STATED TASK. Look through the lines and report how many include the word "that", giving nothing but the number.
[Start]
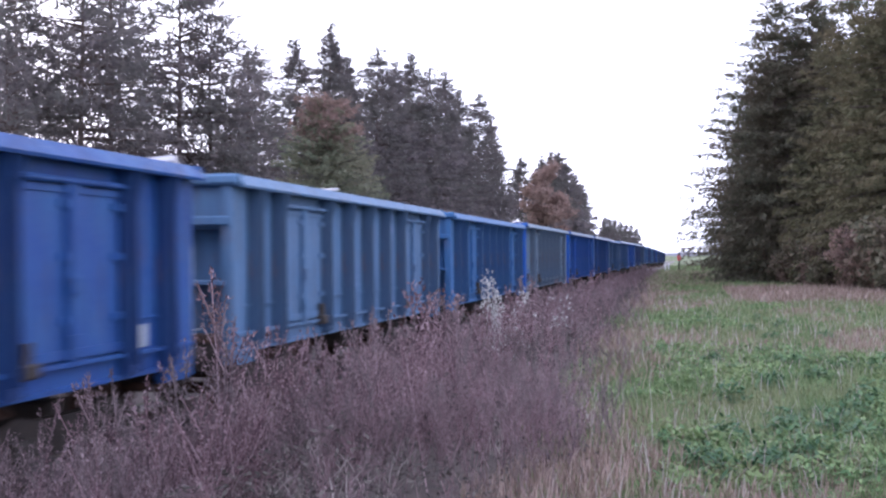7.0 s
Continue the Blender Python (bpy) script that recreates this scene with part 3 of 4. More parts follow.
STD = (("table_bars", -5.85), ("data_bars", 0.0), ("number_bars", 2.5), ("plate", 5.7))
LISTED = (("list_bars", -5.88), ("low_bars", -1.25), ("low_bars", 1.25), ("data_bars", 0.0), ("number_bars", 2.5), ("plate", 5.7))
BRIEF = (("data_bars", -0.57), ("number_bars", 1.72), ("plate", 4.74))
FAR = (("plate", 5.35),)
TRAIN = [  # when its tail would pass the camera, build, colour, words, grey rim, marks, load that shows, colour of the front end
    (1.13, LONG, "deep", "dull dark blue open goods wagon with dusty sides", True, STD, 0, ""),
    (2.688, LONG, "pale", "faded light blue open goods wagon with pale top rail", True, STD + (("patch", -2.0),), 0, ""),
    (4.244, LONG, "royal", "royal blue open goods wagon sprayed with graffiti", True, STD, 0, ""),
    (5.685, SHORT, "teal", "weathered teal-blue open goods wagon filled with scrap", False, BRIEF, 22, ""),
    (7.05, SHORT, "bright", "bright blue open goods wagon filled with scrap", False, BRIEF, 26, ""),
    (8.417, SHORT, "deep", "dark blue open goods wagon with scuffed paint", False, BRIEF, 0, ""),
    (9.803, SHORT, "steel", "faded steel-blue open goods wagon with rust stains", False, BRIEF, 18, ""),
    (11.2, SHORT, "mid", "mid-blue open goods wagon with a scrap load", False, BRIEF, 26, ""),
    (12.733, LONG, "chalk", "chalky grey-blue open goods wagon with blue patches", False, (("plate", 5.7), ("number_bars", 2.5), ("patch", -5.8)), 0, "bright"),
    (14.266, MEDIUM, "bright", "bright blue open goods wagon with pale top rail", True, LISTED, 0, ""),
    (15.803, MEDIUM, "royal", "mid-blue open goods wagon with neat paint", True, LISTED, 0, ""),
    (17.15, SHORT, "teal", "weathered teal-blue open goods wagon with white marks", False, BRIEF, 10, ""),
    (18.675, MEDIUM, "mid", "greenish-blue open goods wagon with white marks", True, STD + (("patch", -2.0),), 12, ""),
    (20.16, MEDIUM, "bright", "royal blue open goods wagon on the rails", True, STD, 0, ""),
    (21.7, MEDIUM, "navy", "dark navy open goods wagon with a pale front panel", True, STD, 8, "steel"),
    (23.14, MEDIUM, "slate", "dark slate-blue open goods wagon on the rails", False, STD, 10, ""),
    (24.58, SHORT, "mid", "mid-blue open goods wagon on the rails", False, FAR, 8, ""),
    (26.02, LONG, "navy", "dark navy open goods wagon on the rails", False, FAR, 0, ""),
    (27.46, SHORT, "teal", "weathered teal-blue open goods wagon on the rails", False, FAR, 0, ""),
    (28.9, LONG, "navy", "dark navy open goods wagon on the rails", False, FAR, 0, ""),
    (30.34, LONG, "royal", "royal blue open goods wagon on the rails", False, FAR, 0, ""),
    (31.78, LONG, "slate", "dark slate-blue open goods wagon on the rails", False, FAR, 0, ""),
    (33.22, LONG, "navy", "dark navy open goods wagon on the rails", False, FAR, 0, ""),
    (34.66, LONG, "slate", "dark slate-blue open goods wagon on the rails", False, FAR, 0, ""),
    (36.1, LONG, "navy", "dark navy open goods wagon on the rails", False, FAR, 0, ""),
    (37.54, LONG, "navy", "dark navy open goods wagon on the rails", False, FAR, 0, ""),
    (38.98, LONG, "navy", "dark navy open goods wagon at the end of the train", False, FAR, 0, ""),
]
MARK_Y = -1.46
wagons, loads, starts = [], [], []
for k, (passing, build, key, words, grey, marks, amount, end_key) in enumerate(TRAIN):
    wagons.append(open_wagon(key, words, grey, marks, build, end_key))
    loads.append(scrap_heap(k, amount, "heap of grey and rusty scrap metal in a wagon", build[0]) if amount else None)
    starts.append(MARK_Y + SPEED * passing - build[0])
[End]
CORRECT RESPONSE. 2